Performance of BiPali
After fine-tuning on the training dataset, BiPali showed a slight decrease in performance for English document retrieval tasks compared to BiSigLIP. This is likely due to the fact that PaliGemma was not originally trained for contrastive matching tasks, but rather for next token prediction. The authors' contrastive fine-tuning on 100K images was significantly smaller than SigLIP’s original contrastive training, leading to weaker performance in English retrieval tasks.
-
Why BiPali Shines in Multilingual Tasks
Despite the slight drop in English performance, BiPali showed notable improvements in French tasks, indicating that PaliGemma’s multilingual pretraining helps with multilingual document retrieval.

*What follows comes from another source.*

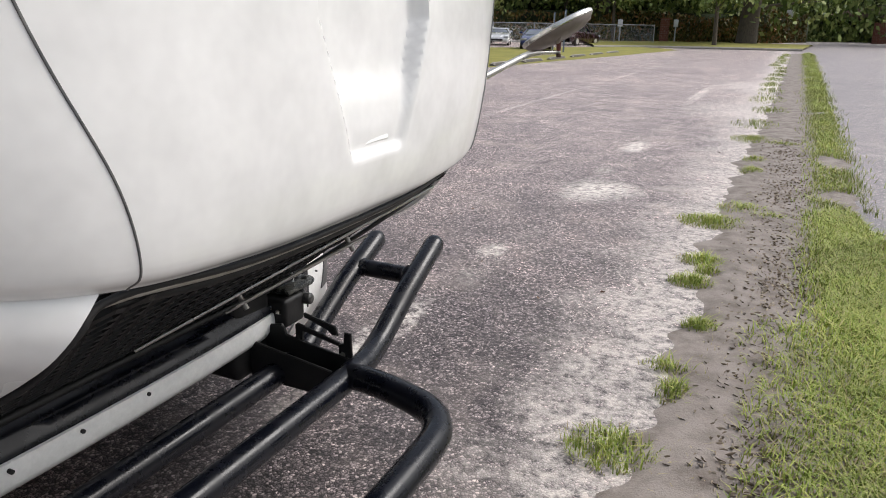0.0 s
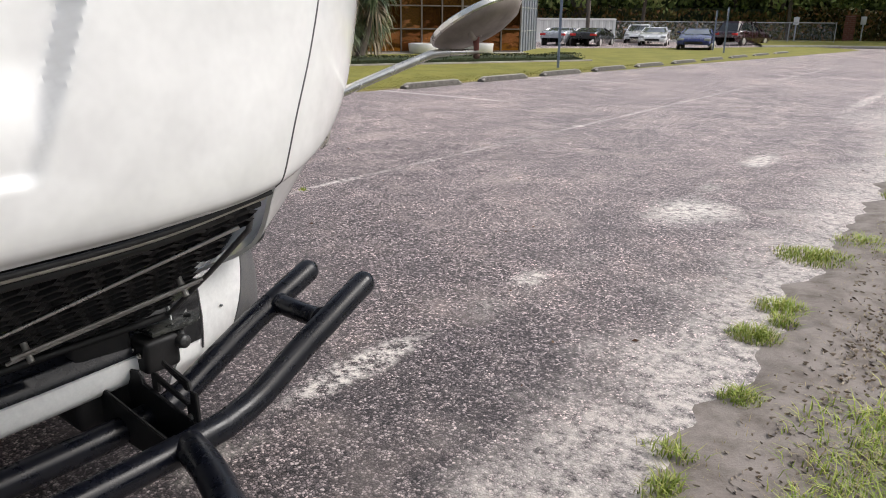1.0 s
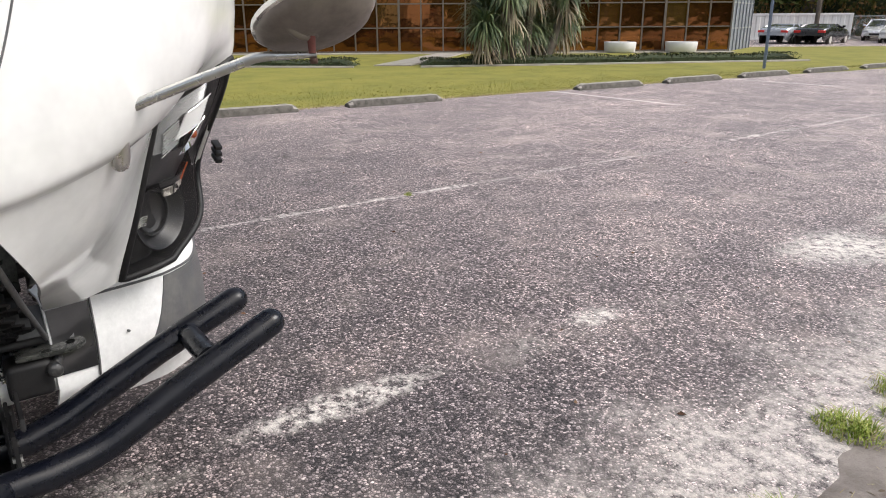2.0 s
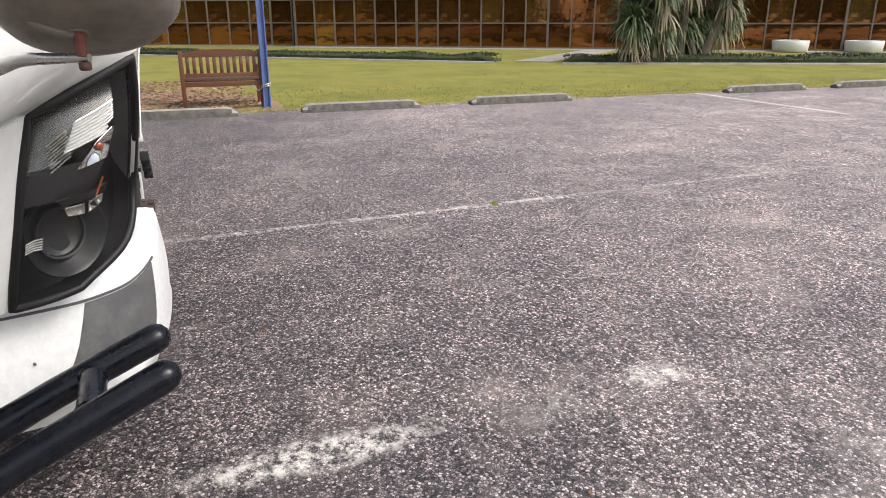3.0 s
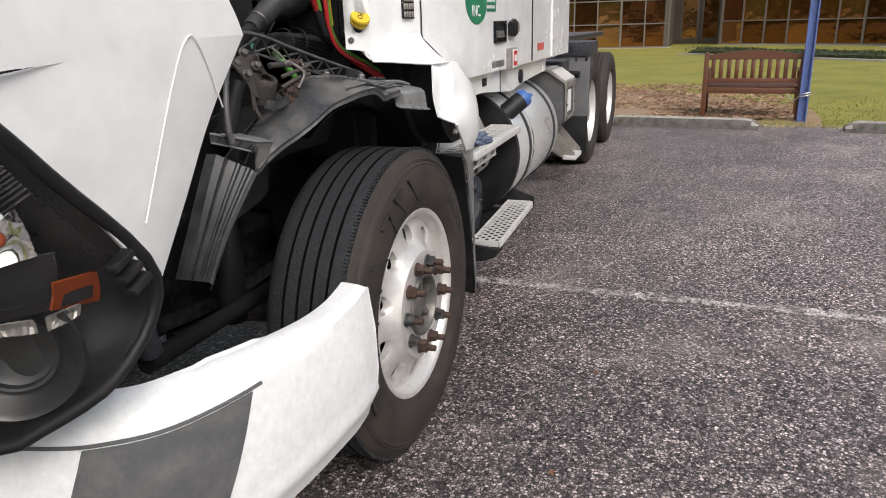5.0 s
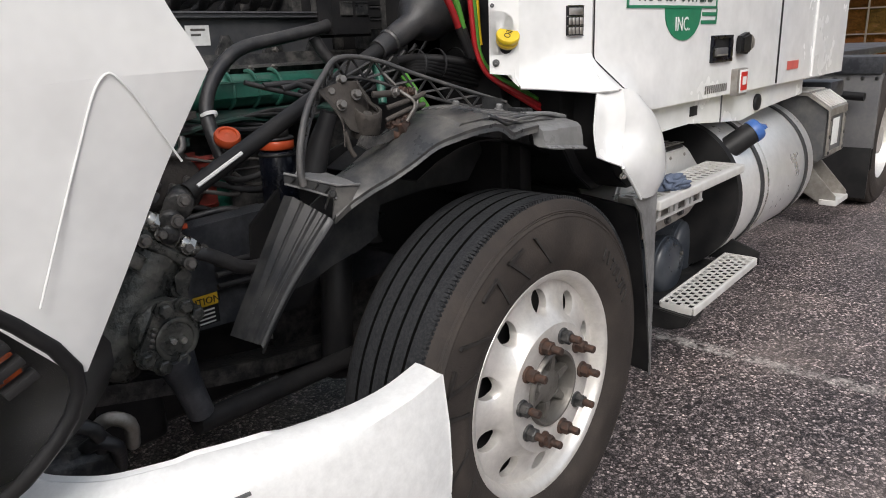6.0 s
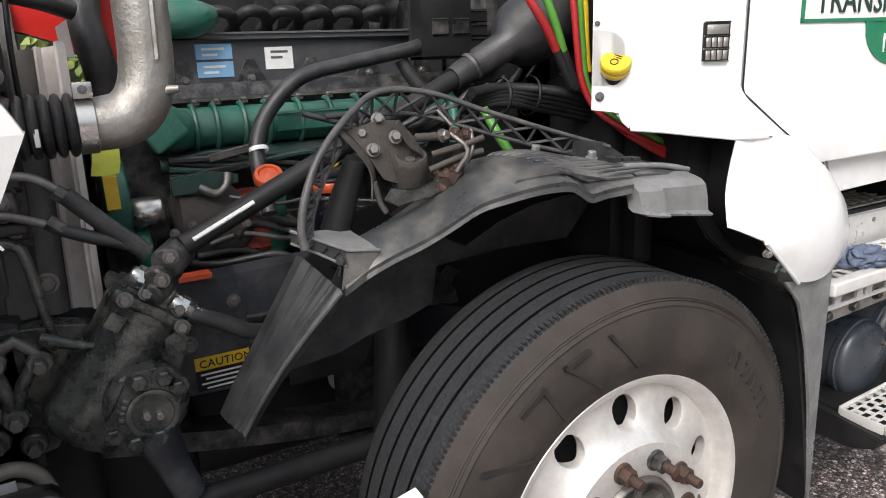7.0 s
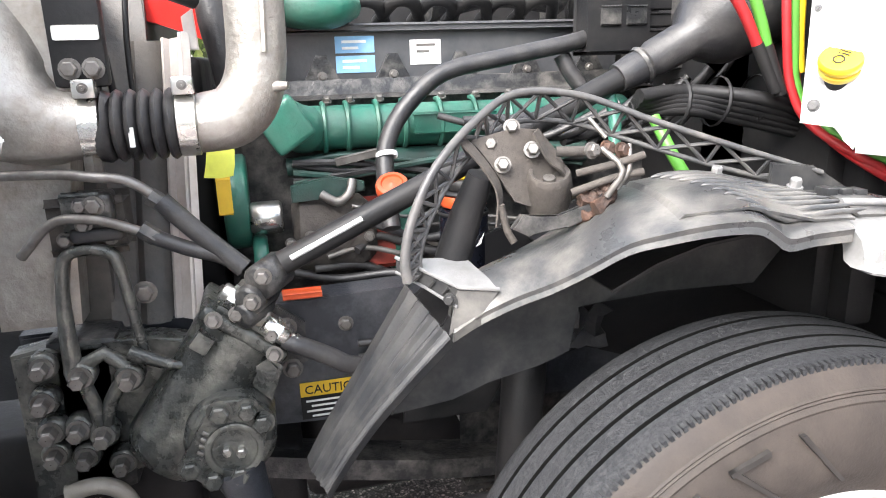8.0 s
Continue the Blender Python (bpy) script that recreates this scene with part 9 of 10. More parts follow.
def verge_grass():
    rnd = random.Random(11)
    green, dry = [], []
    # tufts along the crumbled edge of the lot
    for cx, cy, rx, ry, n in ((2.40, 1.10, .17, .15, 420), (2.55, 1.62, .08, .12, 170), (2.50, 1.85, .12, .06, 90), (2.57, 2.38, .09, .08, 260),
                              (2.45, 3.05, .14, .10, 360), (2.46, 3.5, .15, .12, 330), (2.52, 3.3, .08, .08, 120), (2.42, 4.55, .26, .22, 700),
                              (2.62, 5.1, .22, .2, 350), (2.85, 4.9, .2, .1, 160), (2.6, 6.9, .12, .2, 260), (2.6, 7.6, .14, .24, 260), (2.5, 9.3, .30, .4, 560),
                              (2.9, 9.0, .3, .18, 240)):
        green += tuft_spots(rnd, cx, cy, rx, ry, n)
        dry += tuft_spots(rnd, cx, cy, rx * 1.2, ry * 1.2, n // 4, 0.8)
    for k in range(16):
        green += tuft_spots(rnd, rnd.uniform(2.35, 2.7), 11 + k * 2.2, rnd.uniform(.2, .4), rnd.uniform(.5, 1.3), 260, 1.5)
    # the turf on the far side
    for n in range(64000):
        y = 0.2 + (rnd.random() ** 1.7 * 45 if n < 36000 else rnd.random() * 5.0)
        half = 0.24 if y > 2.6 else 0.50
        x = (3.30 if y > 2.6 else 3.35) + 0.010 * y + rnd.gauss(0, half * 0.5)
        if noise.noise(Vector((x * 1.6, y * 0.9, 4.0))) > -0.32 and x > (2.98 if y > 2.6 else 2.80) + 0.08 * noise.noise(Vector((y * 2.0, 3, 1))):
            green.append((x, y, 1.0 + y * 0.03))
            if rnd.random() < 0.2:
                dry.append((x, y, 1.0 + y * 0.03))
    for _ in range(1500):
        dry.append((rnd.uniform(2.6, 3.1), rnd.uniform(0.4, 6), 0.5))
    vs, fs = blades(green, 5, 0.058, 0.0030, 1.5)
    raw_mesh("verge_grass", vs, fs, GRASS, "bright green grass tufts on the soil strip", "grass", "stuff")
    vs, fs = blades(dry, 6, 0.055, 0.0026, 1.8)
    raw_mesh("verge_dry_grass", vs, fs, DRY_GRASS, "straw-coloured dry grass among the tufts", "grass", "stuff")
    # twigs and clods on the bare soil
    vs, fs = [], []
    for _ in range(3600):
        x, y = rnd.gauss(2.92, 0.13), 0.5 + rnd.random() ** 1.5 * 9
        a, l, w = rnd.uniform(0, math.pi), rnd.uniform(0.005, 0.017), rnd.uniform(0.0015, 0.004)
        c, s, i, z = math.cos(a), math.sin(a), len(vs), rnd.uniform(0.02, 0.03)
        vs += [(x - c * l, y - s * l, z), (x - s * w, y + c * w, z + w), (x + c * l, y + s * l, z), (x + s * w, y - c * w, z - 0.01)]
        fs += [(i, i + 1, i + 2), (i, i + 2, i + 3)]
    raw_mesh("verge_debris", vs, fs, TWIG, "dark twigs and rotten leaves on bare soil", "debris", "stuff")


def stop_x(y):
    return -7.68 + 0.062 * (y - 3.6)


def lawn_grass():
    rnd = random.Random(17)
    spots, dry = [], []
    for _ in range(26000):
        y = rnd.uniform(-4, 24)
        d = rnd.random() ** 1.8 * 5
        x = stop_x(y) - 0.30 - d + 0.18 * noise.noise(Vector((y * 1.1, 2, 0)))
        if y < 2.9 and -13 < x < -8.2 and noise.noise(Vector((x * 0.7, y * 0.7, 7))) < 0.25:
            continue
        spots.append((x, y, 0.7 + 0.1 * d))
        if d < 0.25:
            dry.append((x + 0.12, y, 0.8))
    vs, fs = blades(spots, 8, 0.03, 0.006, 1.4)
    raw_mesh("lawn_grass", [(x, y, z + 0.03) for x, y, z in vs], fs, LAWN_BLADE, "short grass of the lawn", "grass", "stuff")
    vs, fs = blades(dry, 9, 0.045, 0.006, 1.4)
    raw_mesh("lawn_edge_grass", vs, fs, DRY_GRASS, "dry grass creeping over the lot's edge", "grass", "stuff")
    vs, fs = [], []
    for _ in range(5200):
        x, y = -8.3 - rnd.random() ** 1.3 * 5.0, rnd.uniform(-3.2, 3.2)
        if noise.noise(Vector((x * 0.6, y * 0.6, 1.5))) < -0.28:
            continue
        a, l, w = rnd.uniform(0, math.pi), rnd.uniform(0.02, 0.07), rnd.uniform(0.012, 0.03)
        c, s, i, z = math.cos(a), math.sin(a), len(vs), 0.056 + rnd.uniform(0, 0.02)
        vs += [(x - c * l, y - s * l, z), (x - s * w, y + c * w, z + w * 0.8), (x + c * l, y + s * l, z), (x + s * w, y - c * w, z - 0.005)]
        fs += [(i, i + 1, i + 2, i + 3)]
    raw_mesh("leaf_litter", vs, fs, LITTER, "fallen brown leaves on bare ground beside the bench", "leaves", "stuff")


def lot_debris():
    rnd = random.Random(29)
    vs, fs = [], []
    for _ in range(170):
        x, y = rnd.uniform(-7.4, 2.2), rnd.uniform(1.6, 16)
        a, l, w = rnd.uniform(0, math.pi), rnd.uniform(0.006, 0.02), rnd.uniform(0.004, 0.012)
        c, s, i, z = math.cos(a), math.sin(a), len(vs), 0.004
        vs += [(x - c * l, y - s * l, z), (x - s * w, y + c * w, z + w * 0.7), (x + c * l, y + s * l, z), (x + s * w, y - c * w, z)]
        fs += [(i, i + 1, i + 2, i + 3)]
    raw_mesh("lot_debris", vs, fs, LITTER, "small dry leaves scattered over the asphalt", "leaves", "stuff")


lot_debris()
verge_grass()
lawn_grass()
bare = strip("bare_soil", [(-13.5, -3.6), (-13.2, -1), (-12.2, 1.5), (-9.6, 3.4)], [(-8.15, -3.6), (-8.12, -1), (-8.1, 1.5), (-8.1, 3.4)], 0.062, 
             mat("bare_earth", (0.30, 0.20, 0.13), 0.95, dirt=(0.16, 0.14, 0.04), amount=0.9, scale=1.5, bump=1.0, bscale=30),
             "bare reddish earth worn through the lawn", "soil", rows=12, rough=0.01, seed=4)
rw = random.Random(3)
vs, fs = blades(tuft_spots(rw, -1.57, 3.75, 0.05, 0.04, 40), 21, 0.03, 0.004)
raw_mesh("weed", vs, fs, GRASS, "small weed growing from the asphalt crack", "weed")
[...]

Interestingly, although the training dataset did not contain any non-English samples, PaliGemma’s LLM (Gemma-2B) was able to handle multilingual data, resulting in better cross-lingual generalization.
Why Late Interaction Improves Performance
By focusing on the most relevant document patches for each query token, Late Interaction enables ColPali to excel in tasks that require detailed understanding of both text and visual elements. This was especially evident in more visually complex tasks, such as:
- InfographicVQA (infographic retrieval).

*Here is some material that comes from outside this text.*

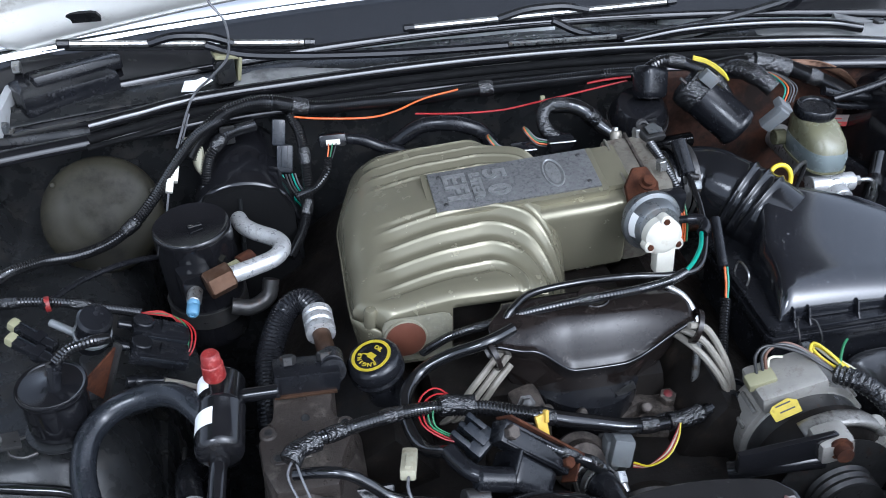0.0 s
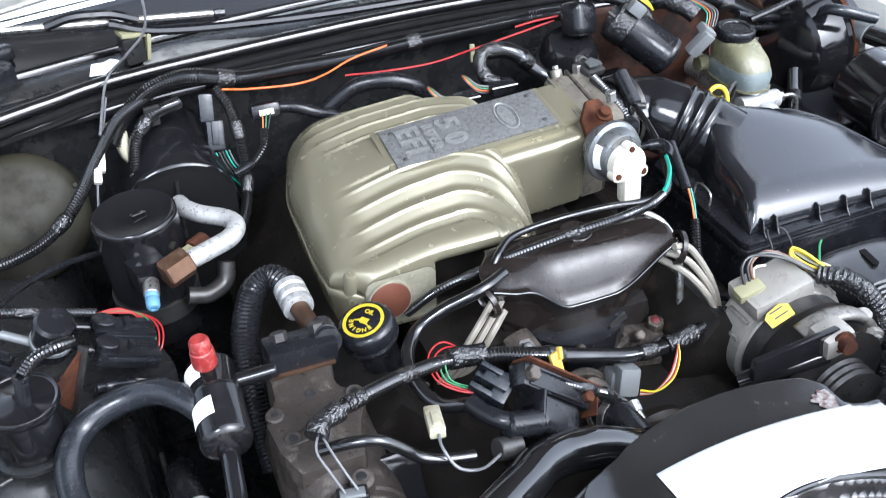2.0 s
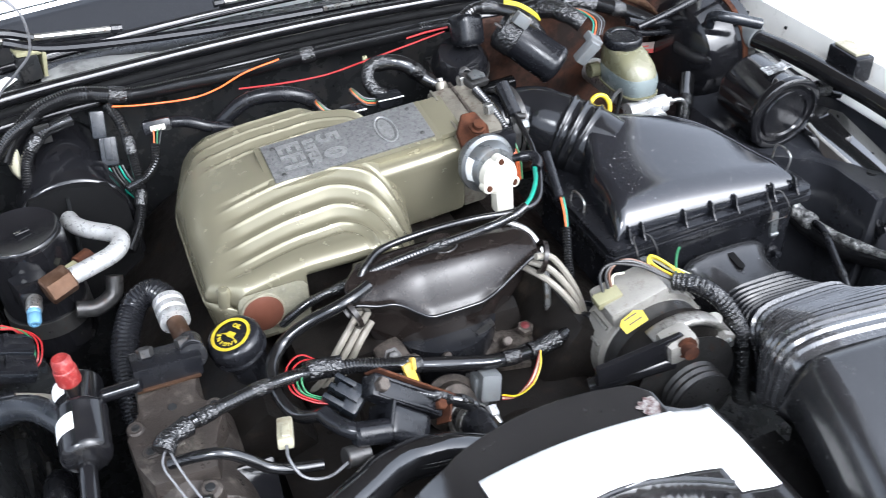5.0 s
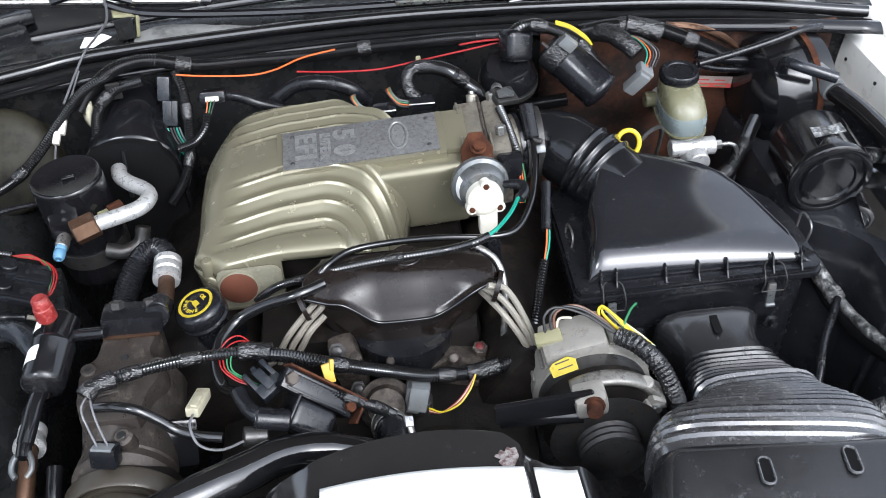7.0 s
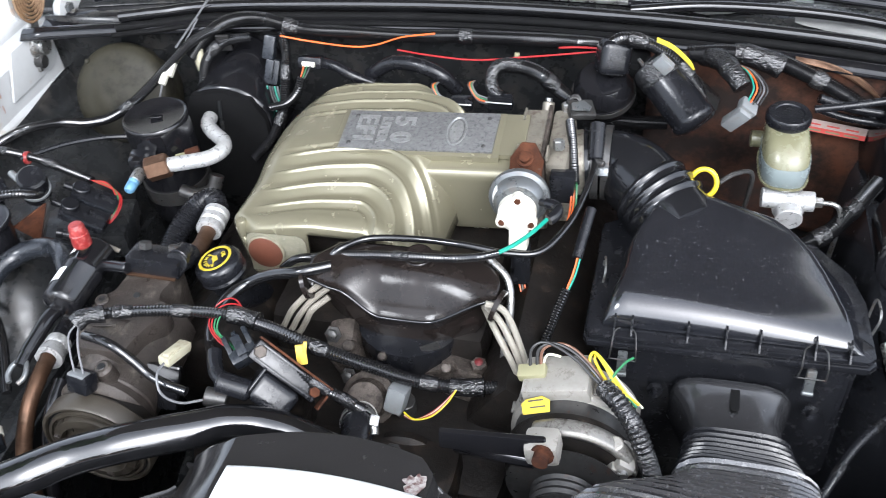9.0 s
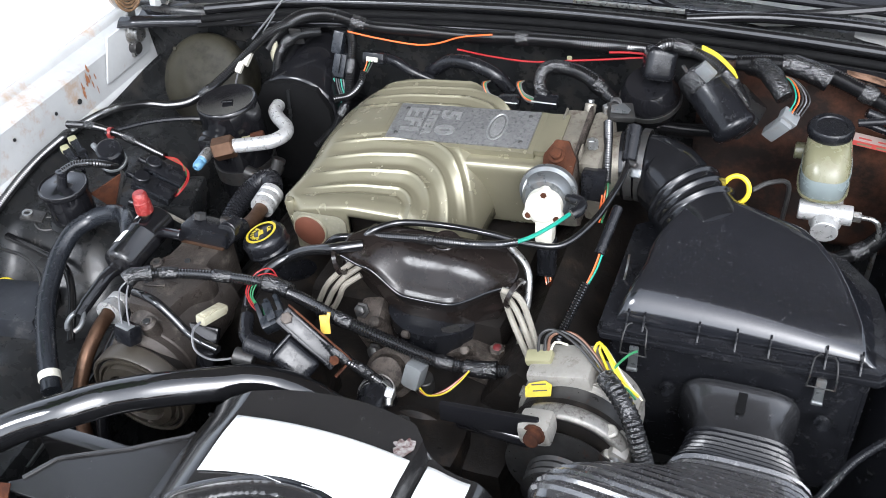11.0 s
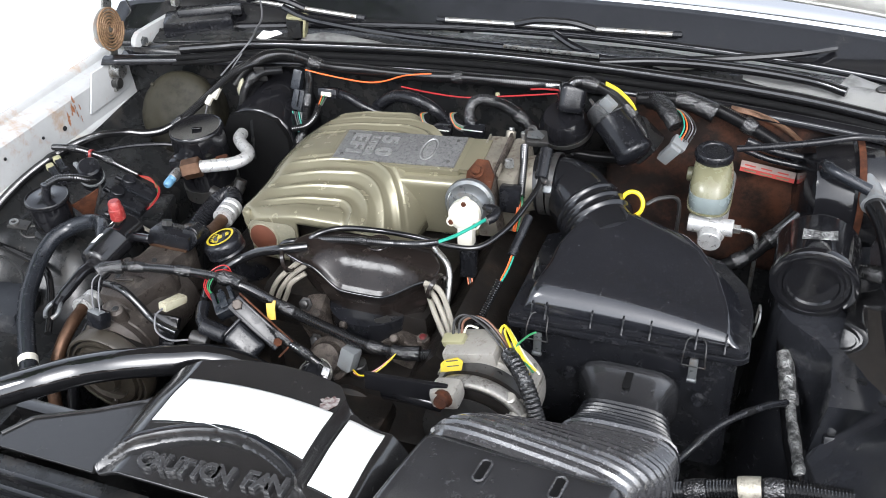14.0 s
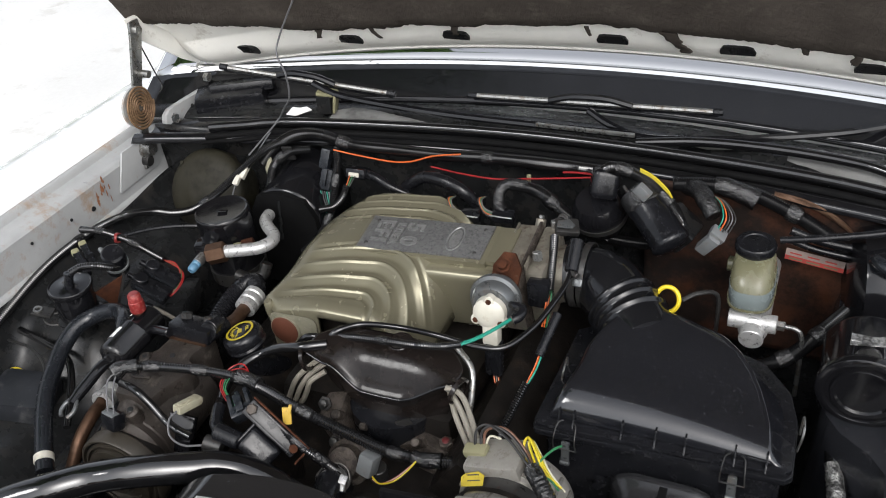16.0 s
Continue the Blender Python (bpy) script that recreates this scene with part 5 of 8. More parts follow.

- ArxivQA (figure retrieval).
- TabFQuAD (table retrieval).
ColPali outperformed baselines such as Unstructured and captioning-based models, as well as all evaluated text-image embedding models. This stark improvement in visually complex tasks demonstrates the power of Late Interaction in multimodal retrieval.
Lessons from Negative Results: ColSigLIP and BiSigLIP with Late Interaction
ColSigLIP:
A version of BiSigLIP with Late Interaction (ColSigLIP) was also tested but performed poorly. The authors attribute this to the fact that in SigLIP’s pre-training, only a pooled latent representation is used in the contrastive loss, which does not optimize individual patch and token embeddings as effectively as ColPali.
BiSigLIP + PaliGemma:
The authors also experimented with using the text representations from PaliGemma and the image representations from SigLIP. However, this variant also performed poorly, likely due to a misalignment between the SigLIP embeddings and the Gemma embeddings after PaliGemma fine-tuning.
Querying Latencies and Memory Footprint
One of the challenges with Late Interaction is that it can increase querying latency. In online querying scenarios:
- BGE-M3 embedding model takes approximately 22 ms to encode a query with 15 tokens.
- In contrast, ColPali takes about 30 ms for query encoding due to the additional complexity introduced by the language model.
However, for smaller document corpora, the overhead from Late Interaction is minimal—approximately 1 ms per 1000 pages. This makes ColPali a scalable solution for document retrieval, even in larger datasets.
Conclusion: Building ColPali—From SigLIP to Late Interaction
The iterative construction of ColPali highlights how combining vision-language models (SigLIP), language models (PaliGemma), and Late Interaction led to a state-of-the-art document retrieval system. Each step added new capabilities:
- SigLIP provided strong bi-modal embeddings.
- PaliGemma enhanced these embeddings with language model context.
- Late Interaction enabled ColPali to excel in token-level retrieval, focusing on the most relevant parts of documents for each query.
pheww! it was a long long blog! I really hope this blog can help in understanding about colpali in detail. cheers to all the readers for sticking till the end!